- Motto: Dexter Dulce Quod Utile - 'That Which Is Useful Is Sweet

Chief
- Major Timothy Strange of Balcaskie
- Baron of Balcaskie

= Clan Strange =

Lowland Scottish clan

Clan Strange, also known as Clan Strang, is a Lowland Scottish clan.

==History==

===Origins of the clan===

The surname Strange is more often found as Strang. It is probably derived from the Norman or French word etrange, which means foreign. The Strang rendering is believed to derive from the Scots dialect for the word strong.

In around 1255 Home le Estraunge was in the service of the Scottish king. In around 1340 Thomas de Strang held land around Aberdeen. In about 1362 John Strang married Cecilia, sister of Richard Anstruther of that Ilk and as part of the marriage settlement, Strang received some of the lands of Balcaskie.

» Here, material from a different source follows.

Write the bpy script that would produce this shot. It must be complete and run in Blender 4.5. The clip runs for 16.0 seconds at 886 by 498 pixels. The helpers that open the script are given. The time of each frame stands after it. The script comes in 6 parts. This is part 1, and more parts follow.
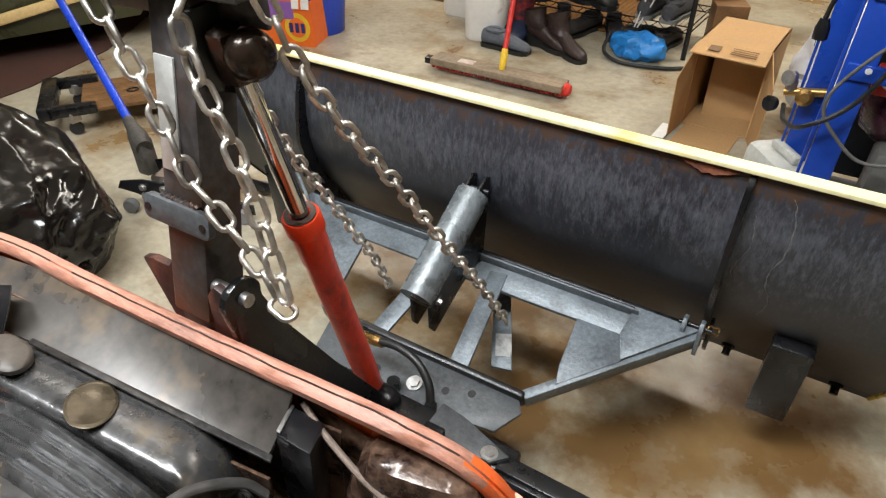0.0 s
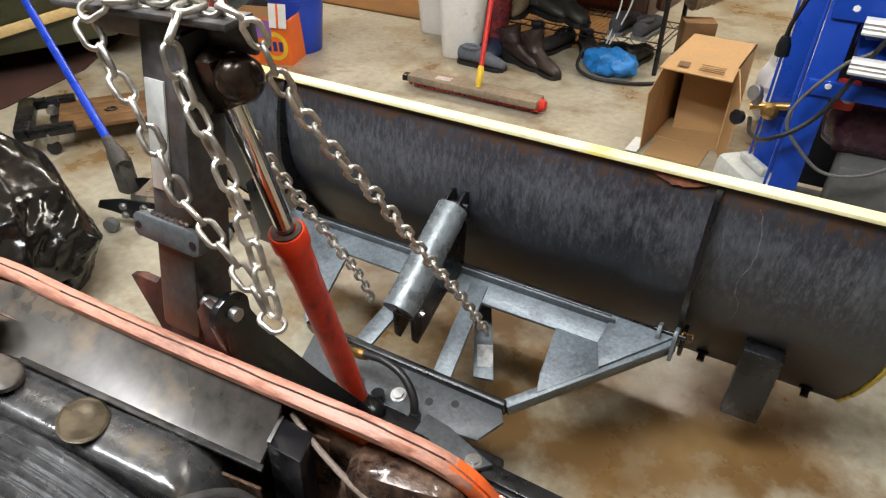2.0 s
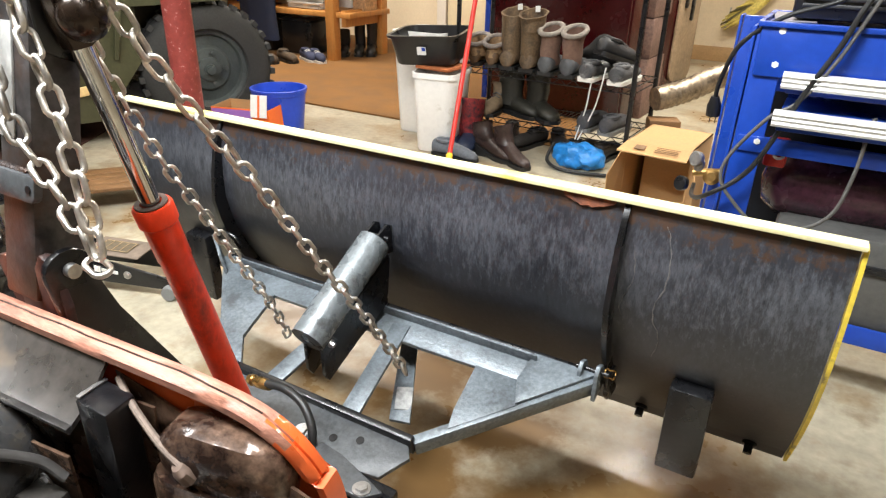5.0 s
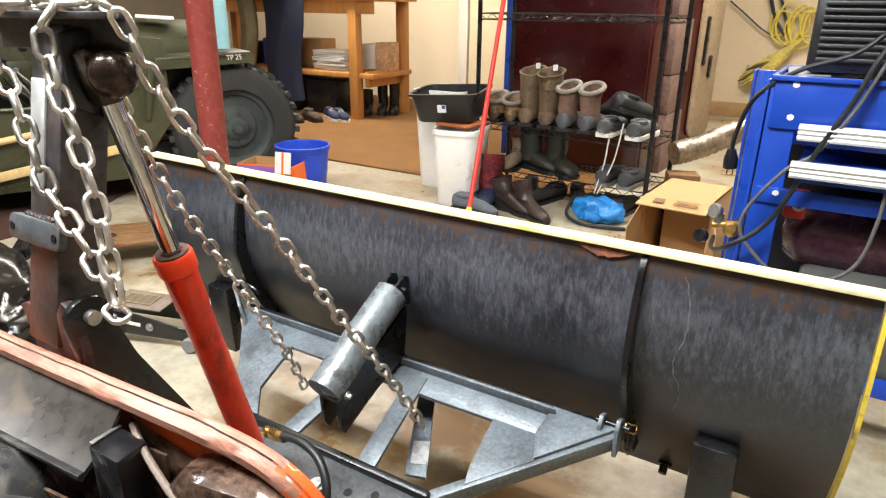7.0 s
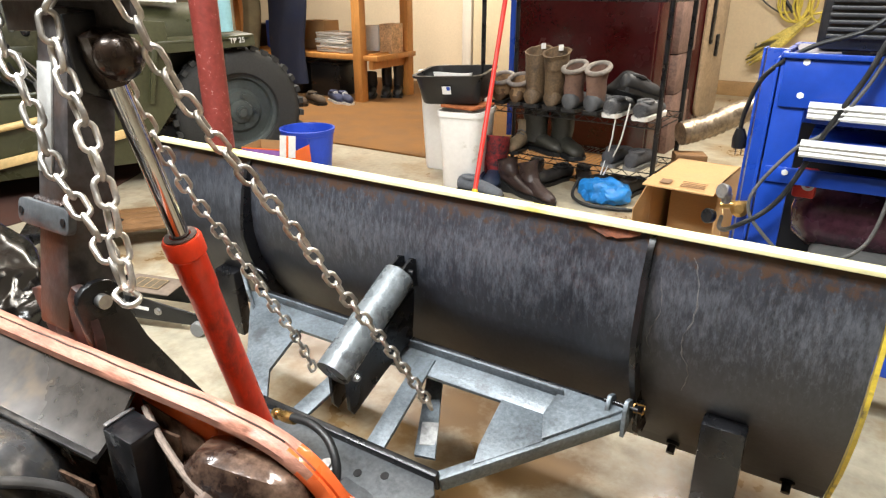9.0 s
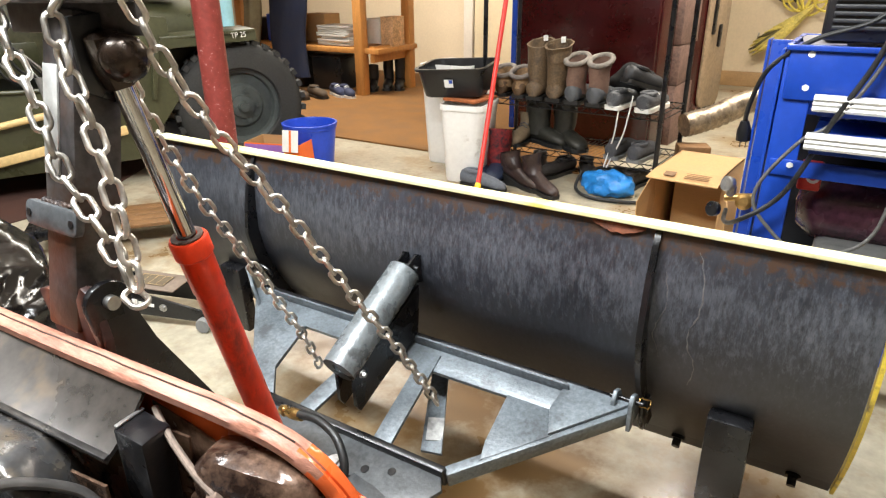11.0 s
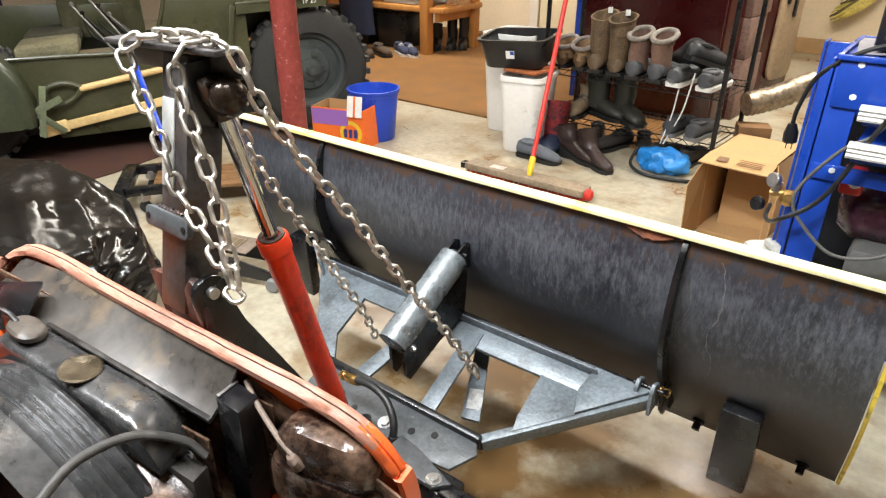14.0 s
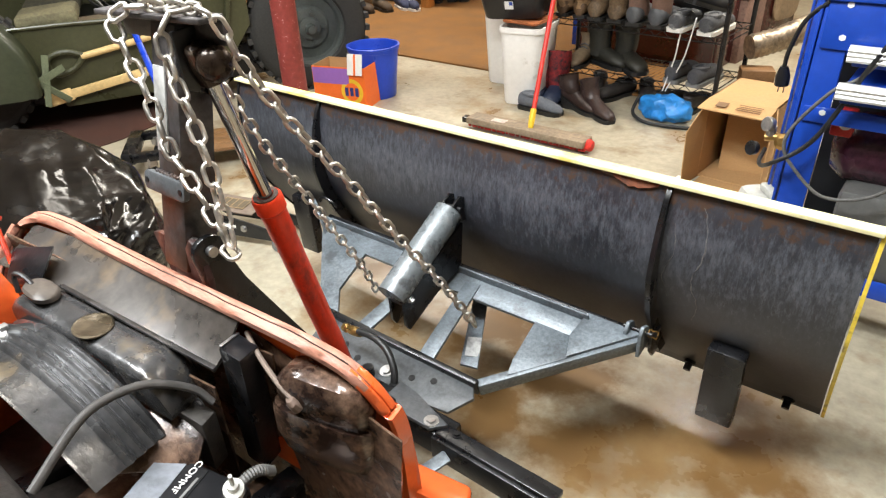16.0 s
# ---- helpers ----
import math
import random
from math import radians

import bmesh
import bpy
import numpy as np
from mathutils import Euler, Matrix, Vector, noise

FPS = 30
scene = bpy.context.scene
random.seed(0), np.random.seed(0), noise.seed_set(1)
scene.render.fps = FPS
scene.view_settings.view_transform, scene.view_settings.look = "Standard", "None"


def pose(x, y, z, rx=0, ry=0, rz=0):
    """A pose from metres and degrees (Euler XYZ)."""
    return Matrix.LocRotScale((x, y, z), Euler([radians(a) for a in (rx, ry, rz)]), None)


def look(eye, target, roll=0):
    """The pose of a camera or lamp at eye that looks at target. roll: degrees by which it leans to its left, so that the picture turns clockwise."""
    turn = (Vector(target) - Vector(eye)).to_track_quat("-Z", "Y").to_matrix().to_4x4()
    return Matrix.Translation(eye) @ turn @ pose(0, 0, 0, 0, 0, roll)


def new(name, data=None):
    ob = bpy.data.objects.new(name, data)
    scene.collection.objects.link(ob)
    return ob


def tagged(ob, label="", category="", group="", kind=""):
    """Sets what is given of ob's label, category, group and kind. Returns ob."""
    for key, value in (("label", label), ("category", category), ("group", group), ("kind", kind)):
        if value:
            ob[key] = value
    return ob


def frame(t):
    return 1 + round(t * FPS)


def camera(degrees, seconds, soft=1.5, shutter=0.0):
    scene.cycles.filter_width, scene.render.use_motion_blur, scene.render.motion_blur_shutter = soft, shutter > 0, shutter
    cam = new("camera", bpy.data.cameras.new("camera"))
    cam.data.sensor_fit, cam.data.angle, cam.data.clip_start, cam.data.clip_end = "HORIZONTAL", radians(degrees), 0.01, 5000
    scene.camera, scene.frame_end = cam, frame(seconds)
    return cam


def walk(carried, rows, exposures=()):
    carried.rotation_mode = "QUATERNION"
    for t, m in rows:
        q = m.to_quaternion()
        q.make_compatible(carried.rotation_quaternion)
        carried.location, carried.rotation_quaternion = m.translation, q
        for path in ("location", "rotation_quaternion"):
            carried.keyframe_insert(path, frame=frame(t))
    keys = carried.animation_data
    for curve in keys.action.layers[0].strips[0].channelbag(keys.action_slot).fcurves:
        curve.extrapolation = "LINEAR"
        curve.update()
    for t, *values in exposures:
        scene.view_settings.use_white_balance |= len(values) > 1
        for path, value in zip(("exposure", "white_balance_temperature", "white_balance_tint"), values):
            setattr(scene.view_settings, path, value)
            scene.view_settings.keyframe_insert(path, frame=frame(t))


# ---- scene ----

===15th and 16th centuries===

William Strang of Balcaskie is mentioned in around 1466 in deeds. In 1482 John Strang of Balcaskie received a charter of confirmation for the lands of Ewingston.

John Strang of Balcaskie was killed at the Battle of Pinkie Cleugh in 1547.

===17th and 18th centuries===

In 1615 John Strang of Balcaskie sold the estate and became a colonel in Cochrane's Scots Regiment. Sir Robert Strange was descended from a younger son of the house of Balcaskie whose family had settled in Orkney at the time of the Scottish Reformation. Strange was intended for a career in the law, but instead took ship on a man-of-war heading for the Mediterranean. When he returned he took up the art of engraving.

====Jacobite risings====

The same Sir Robert Strange was appointed to Charles Edward Stuart's Life Guard when Stuart's army entered Edinburgh in 1745. Strange served in the Life Guard during the Jacobite rising of 1745 until after the defeat at the Battle of Culloden in 1746. After which he managed to escape for several months remaining as a fugitive in the Scottish Highlands. He later returned to Edinburgh in obscurity. He moved to London in 1751 where he began to receive critical acclaim for engraving several important historical prints. He left to tour Italy in 1760 and died in 1792, being considered the father of the art of engraving historical prints.

==Clan Strange Today==

In February 1995 Major Timothy Strange of Balcaskie, Baron of Balcaskie was confirmed by Lord Lyon as Chief of the Clan Strange.

==Castles==

Balcaskie in Fife was seat of John Strang who died at the Battle of Pinkie Cleugh in 1547, the property then passed to the Moncreiffs in 1615, then to Sir William Bruce in 1665 and then to the Anstruthers in 1698. Much of Strang's original interior of the building survives but it has since been altered and extended.

==Clan Profile==
- Arms: Argent, a chevron between three lozenges Sable.
- Crest: Dexter, on a Wreath Argent and Sable a cluster of grapes Proper; sinister, on a Wreath Argent and Sable a castle Proper, masoned Sable
- Mottos: Dexter, Dulce quod utile (That which is useful is sweet); sinister, Stet fortuna domus (The good fortune of the house stands)
- Supporters: Dexter, an ancient Caledonian warrior; sinister, an ancient Danish warrior (a detailed description of the warriors is given in the Lyon Register)
- Standard: The arms in the hoist and of two tracts Argent and Sable with the Crest depicted thrice, and on two transverse bands Gules the Motto 'Dulce quod utile' in letters Or
- Pinsel: Argent, on a Wreath of the Liveries a cluster of grapes Proper within a strap Sable and buckle embellished Or and inscribed with the Motto 'Dulce quod utile' in letters of the field and all within a circlet Or fimbriated Gules bearing the title 'Strange of Balcaskie' in letters Sable, and in the fly on an Escrol Gules surmounting a cluster of grapes Proper the slogan 'A balcaskie' in letters of the Field.